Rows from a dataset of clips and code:
::::::
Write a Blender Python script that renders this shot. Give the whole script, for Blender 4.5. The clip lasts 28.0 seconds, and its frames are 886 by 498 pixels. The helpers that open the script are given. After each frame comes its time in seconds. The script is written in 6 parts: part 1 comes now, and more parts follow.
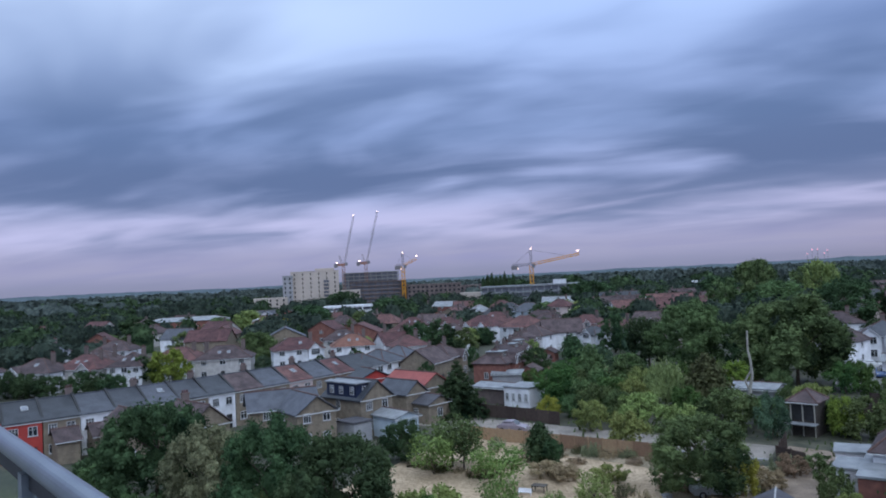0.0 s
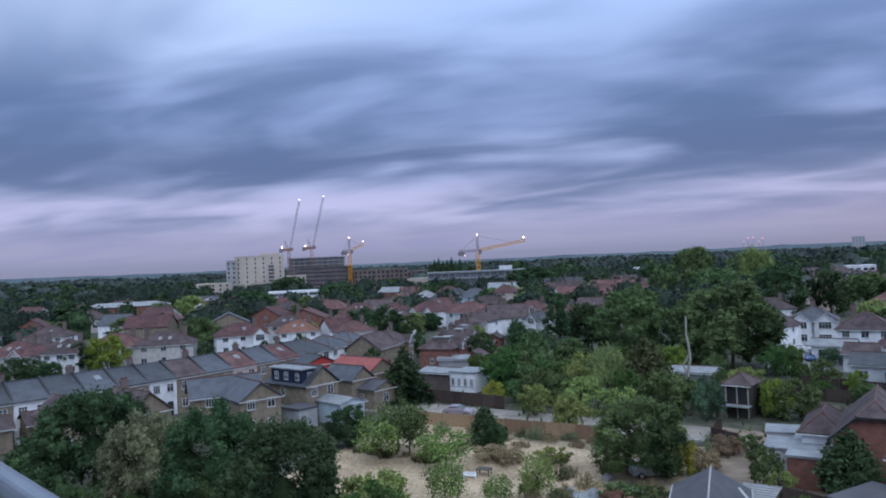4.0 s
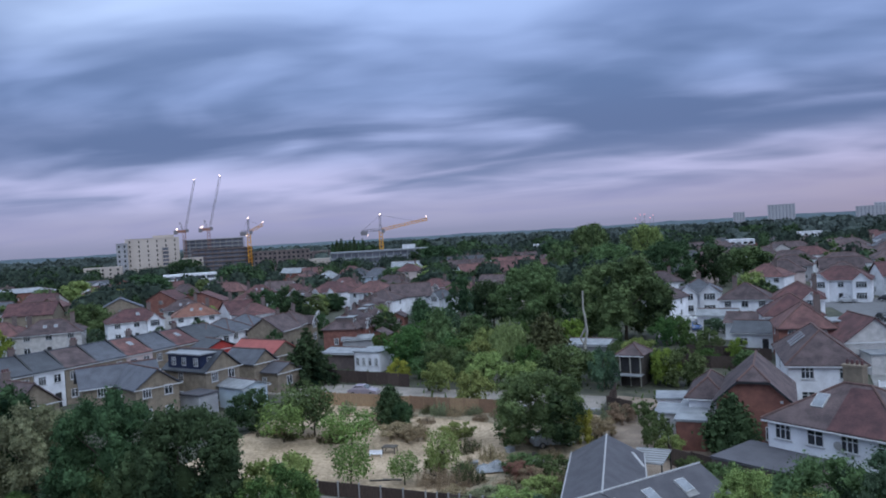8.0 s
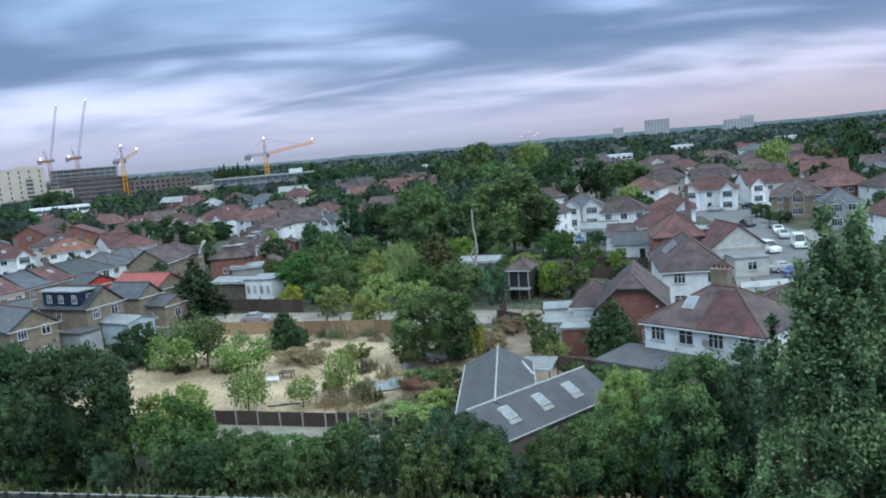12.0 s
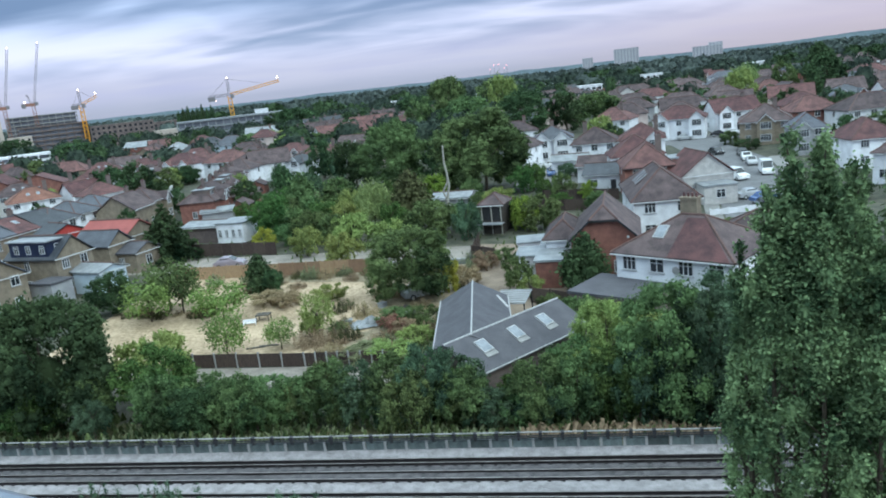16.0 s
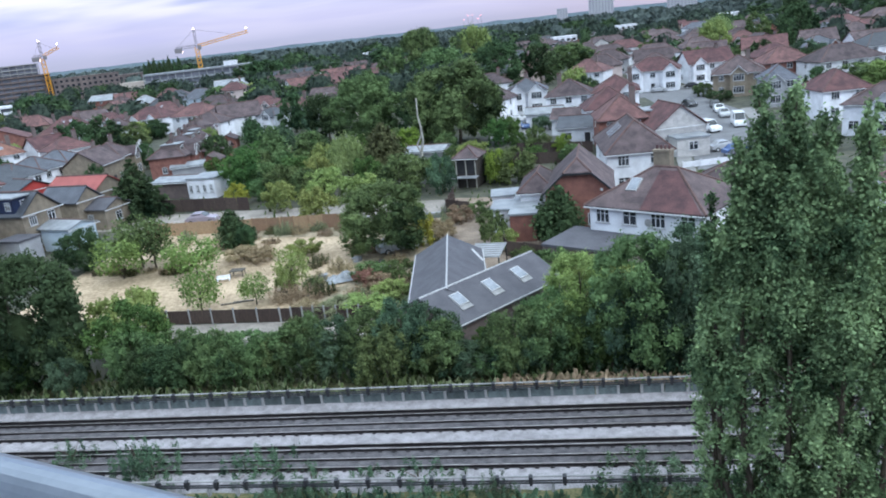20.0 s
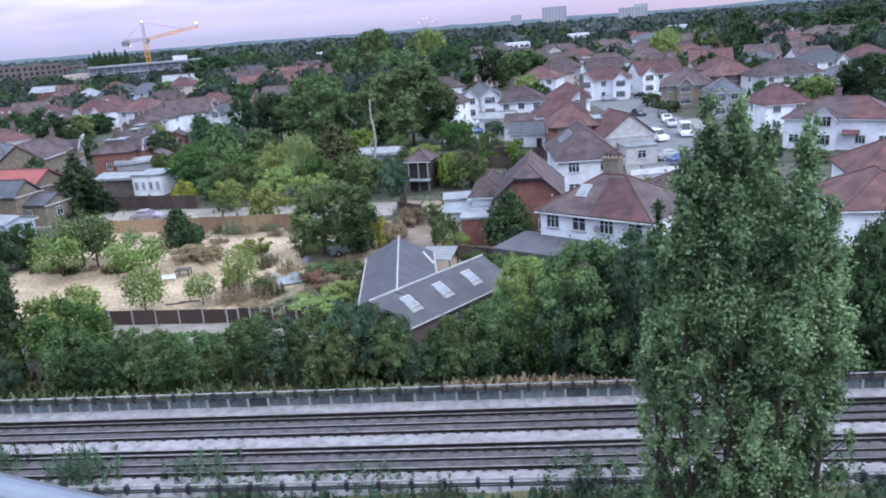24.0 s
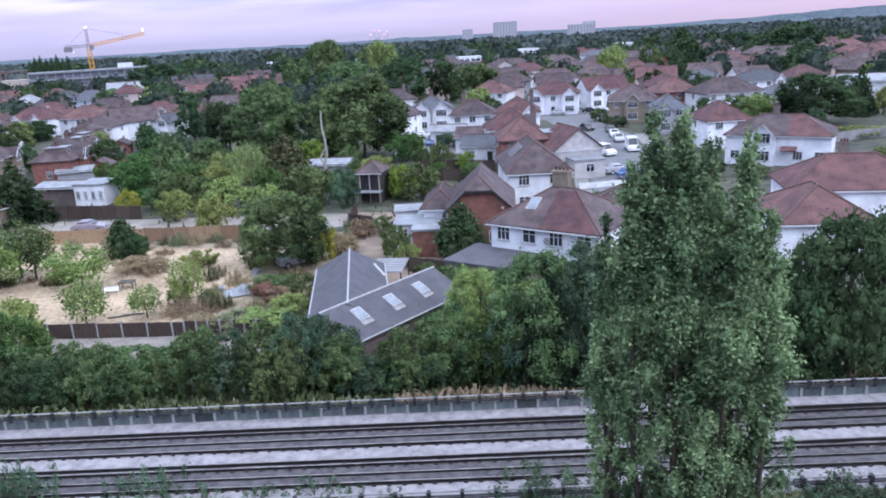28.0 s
::::::
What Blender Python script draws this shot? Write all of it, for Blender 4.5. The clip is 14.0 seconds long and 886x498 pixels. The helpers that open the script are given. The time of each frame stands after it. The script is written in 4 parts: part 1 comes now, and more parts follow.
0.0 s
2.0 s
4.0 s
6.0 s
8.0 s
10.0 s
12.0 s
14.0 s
::::::
• **INSTRUCTIONS TO FOLLOW**
Ascertain the number of lines in the entries that include the word "this", and report only that number.

• **WRITTEN SOLUTION**
2